------ SUPPLIED DATA ------
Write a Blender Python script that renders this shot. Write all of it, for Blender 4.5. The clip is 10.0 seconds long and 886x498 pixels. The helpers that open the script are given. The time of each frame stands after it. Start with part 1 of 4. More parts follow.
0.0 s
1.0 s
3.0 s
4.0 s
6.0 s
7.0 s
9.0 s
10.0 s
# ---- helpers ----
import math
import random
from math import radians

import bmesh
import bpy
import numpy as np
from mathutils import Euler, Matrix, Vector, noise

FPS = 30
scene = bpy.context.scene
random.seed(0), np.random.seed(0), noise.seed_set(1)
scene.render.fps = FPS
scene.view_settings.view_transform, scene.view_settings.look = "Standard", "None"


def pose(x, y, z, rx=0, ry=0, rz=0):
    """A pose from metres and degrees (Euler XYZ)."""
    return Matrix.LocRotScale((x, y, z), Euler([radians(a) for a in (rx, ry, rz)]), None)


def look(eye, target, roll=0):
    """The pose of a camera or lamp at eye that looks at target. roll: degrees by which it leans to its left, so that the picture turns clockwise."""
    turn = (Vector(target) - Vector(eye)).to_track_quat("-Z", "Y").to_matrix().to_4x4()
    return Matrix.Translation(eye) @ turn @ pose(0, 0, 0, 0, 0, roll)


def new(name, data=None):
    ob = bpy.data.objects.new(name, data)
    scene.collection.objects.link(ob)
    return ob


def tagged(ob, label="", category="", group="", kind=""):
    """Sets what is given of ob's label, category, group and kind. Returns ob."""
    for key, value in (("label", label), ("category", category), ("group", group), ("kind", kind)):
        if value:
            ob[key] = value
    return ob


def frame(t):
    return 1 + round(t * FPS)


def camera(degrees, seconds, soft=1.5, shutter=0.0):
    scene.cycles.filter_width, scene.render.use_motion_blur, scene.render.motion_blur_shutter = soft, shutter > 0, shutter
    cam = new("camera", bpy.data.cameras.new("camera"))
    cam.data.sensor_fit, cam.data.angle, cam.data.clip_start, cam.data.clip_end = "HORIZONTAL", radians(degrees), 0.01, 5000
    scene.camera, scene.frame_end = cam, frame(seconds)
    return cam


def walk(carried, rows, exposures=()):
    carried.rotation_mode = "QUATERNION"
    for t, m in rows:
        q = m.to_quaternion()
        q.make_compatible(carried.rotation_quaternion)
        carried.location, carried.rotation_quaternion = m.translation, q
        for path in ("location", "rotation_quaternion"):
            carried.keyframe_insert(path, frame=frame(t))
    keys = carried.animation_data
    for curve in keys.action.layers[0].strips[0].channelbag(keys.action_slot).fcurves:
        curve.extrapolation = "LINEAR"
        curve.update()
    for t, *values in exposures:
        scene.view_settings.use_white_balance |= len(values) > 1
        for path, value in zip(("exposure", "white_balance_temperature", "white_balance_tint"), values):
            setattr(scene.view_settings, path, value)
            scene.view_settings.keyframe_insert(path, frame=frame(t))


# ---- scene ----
------
## WHAT IS NEEDED
Return, word for word, each line from the line that contains "scene.view_settings.keyframe_insert(path, frame=frame(t))" to the end of the listing above; include both end lines and nothing else.

## REPLY TO THE TASK
            scene.view_settings.keyframe_insert(path, frame=frame(t))


# ---- scene ----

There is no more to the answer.